These Cities Are Centers For Gourmets

The diverse cuisine in Europe attracts foodies from all over the world. These cities are a real center for gourmets. Europe not only has sights and beautiful places to offer, but also a diverse food culture. Whether the cheese in France, the wine in Italy or the creative bread in Denmark – there are some culinary hotspots that attract foodies from all over the world. If you are planning your next gourmet trip, you cannot avoid these destinations.


Italy is a classic when it comes to culinary delights. Pizza, pasta and good olive oil are known worldwide and delight lovers of good cuisine. The city of Florence is considered to be the gourmet stronghold in Tuscany. The focus here is on fresh and seasonal products. Instead of a lot of chichi, there is a down-to-earth and rustic kitchen. Pasta, however, plays a rather subordinate role. Once in Florence, food lovers should definitely attend a cooking class and let a Nonna teach them how to make pasta! The square tortelli di patate, which are filled with potatoes and cheese, can also be made at home. Traditionally, the dumplings are served with a meat sauce. A wonderful Tuscan wine goes well with it, like a full-bodied Chianti or Brunello di Montalcino.


Copenhagen has long been considered a center for foodies from around the world. Danish cuisine is known for not only being seasonal, but for using only products from the region. The main meal is dinner, which is called “middag”. In contrast to southern countries, where people like to eat after sunset, the people of Copenhagen sit down at the dinner table by 7 p.m. at the latest.Smørrebrød is an absolute specialty. It is a sandwich that is traditionally served for lunch in Denmark. However, this sandwich has nothing in common with German bread and butter. Because the Danes create a small work of art from a slice of bread, mostly rye bread. The variants with herring or salmon are particularly popular. But crabs, cheese, sausage or caviar are also often used. How to eat all of that? Clearly with a knife and fork.
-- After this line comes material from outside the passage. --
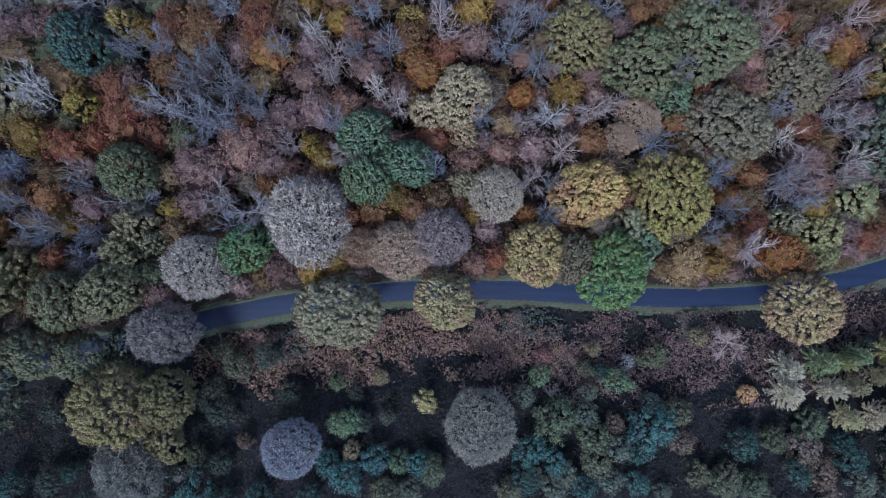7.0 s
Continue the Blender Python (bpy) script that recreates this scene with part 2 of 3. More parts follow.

Lyon is just a two-hour train ride from Paris and is known as the culinary capital of France. The city has the highest density of restaurants in the country. There are over 2,000 restaurants in the capital of the Rhône-Alpes department. Small, traditional shops – called bouchons – line up with exquisite starred restaurants. There are no fewer than 20 restaurants with Michelin stars in Lyon. Paul Bocuse (1926-2018), one of the best chefs of the 20th century, is considered the most important representative of Lyon cuisine. Lyon is known for its simplicity and sophistication. Due to the proximity to the Alps, there are some dishes with freshwater fish that are native to the clear mountain rivers. The village of Saint-Marcellin, where the cheese of the same name is made, is located near the city. It has a mild taste and is used in sauces.